If AI cannot (yet) replace a physical director or representative, companies should consider using AI as part of the board of directors' risk and opportunity analysis and strategic orientations.

Directors' AI-use checklist

Board oversight is indeed critical to ensure that AI is used in a reasonable manner and in line with the company's strategic objectives and applicable laws and regulations.

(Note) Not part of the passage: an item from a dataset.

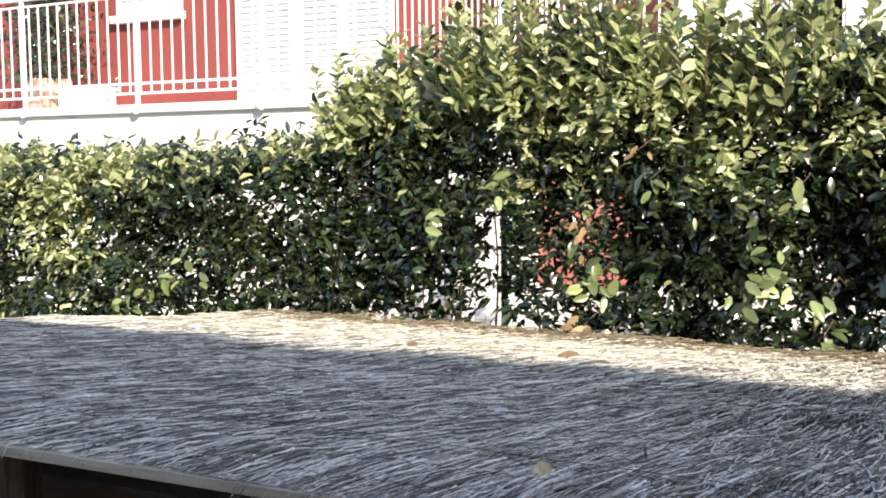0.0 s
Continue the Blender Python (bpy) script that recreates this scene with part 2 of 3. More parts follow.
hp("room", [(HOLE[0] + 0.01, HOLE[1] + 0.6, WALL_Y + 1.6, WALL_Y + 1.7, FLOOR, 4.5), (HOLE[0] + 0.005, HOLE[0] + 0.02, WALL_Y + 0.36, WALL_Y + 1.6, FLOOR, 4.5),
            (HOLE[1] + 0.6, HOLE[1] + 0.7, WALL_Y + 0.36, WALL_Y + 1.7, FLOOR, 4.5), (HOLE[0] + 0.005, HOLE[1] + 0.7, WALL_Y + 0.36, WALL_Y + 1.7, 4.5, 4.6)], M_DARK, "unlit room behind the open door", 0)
hp("door_frame", [(HOLE[0], HOLE[0] + 0.12, WALL_Y + 0.02, WALL_Y + 0.12, FLOOR, 4.35), (HOLE[0] + 0.03, HOLE[0] + 0.09, WALL_Y - 0.02, WALL_Y + 0.02, FLOOR + 0.1, 4.3)], M_GREY, "grey door frame")
hp("upper_balcony", [(-3.0, 3.85, WALL_Y - 1.75, WALL_Y, 5.07, 5.25)], M_WHITE, "white balcony slab above")
hp("roof", [(-13.4, 9.4, WALL_Y - 0.6, WALL_Y + 6, 7.0, 7.25)], M_TERRA, "terracotta roof")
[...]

In this context, directors should consider the following:

  • Receive regular updates on AI technology, its use by competitors and how it impacts market segment in which it evolves.
  • Consider the potential opportunities and risks AI presents, including risks associated with algorithm and data bias.
  • Put in place AI-related guidelines, policies and audits in order to allow board supervision, avoid misuse of AI by the company's employees and management, and mitigate potential risks.
  • Establish clear guidelines regarding data that can or cannot be inputted into generative AI systems, bearing in mind confidentiality, personal data, trade secrets, etc.
  • Communicate and train its employees to the use of AI, taking into account its business's approach to ethical issues, reputation and risk exposures.
  • Consider the impact of the use of AI on its supply chains, customers contracts, terms and conditions, intellectual property, trade secrets and personal data.
  • Consider the impact of AI on its workforce and develop reskilling or shift traditional recruitment profiles to this disruptive technology.
  • Be regularly updated on the AI and cybersecurity-related legal and regulatory developments (for example through trainings) and ensure that controls are in place to support compliance with any relevant laws and regulations.

Osborne Clarke comment

AI is attractive. It can increase employees and company's performance and have an impact on the company's strategy. However AI is also flawed and may entail risks for companies. Its growing use by companies must, therefore, be monitored by the board of directors.


* This article is current as of the date of its publication and does not necessarily reflect the present state of the law or relevant regulation.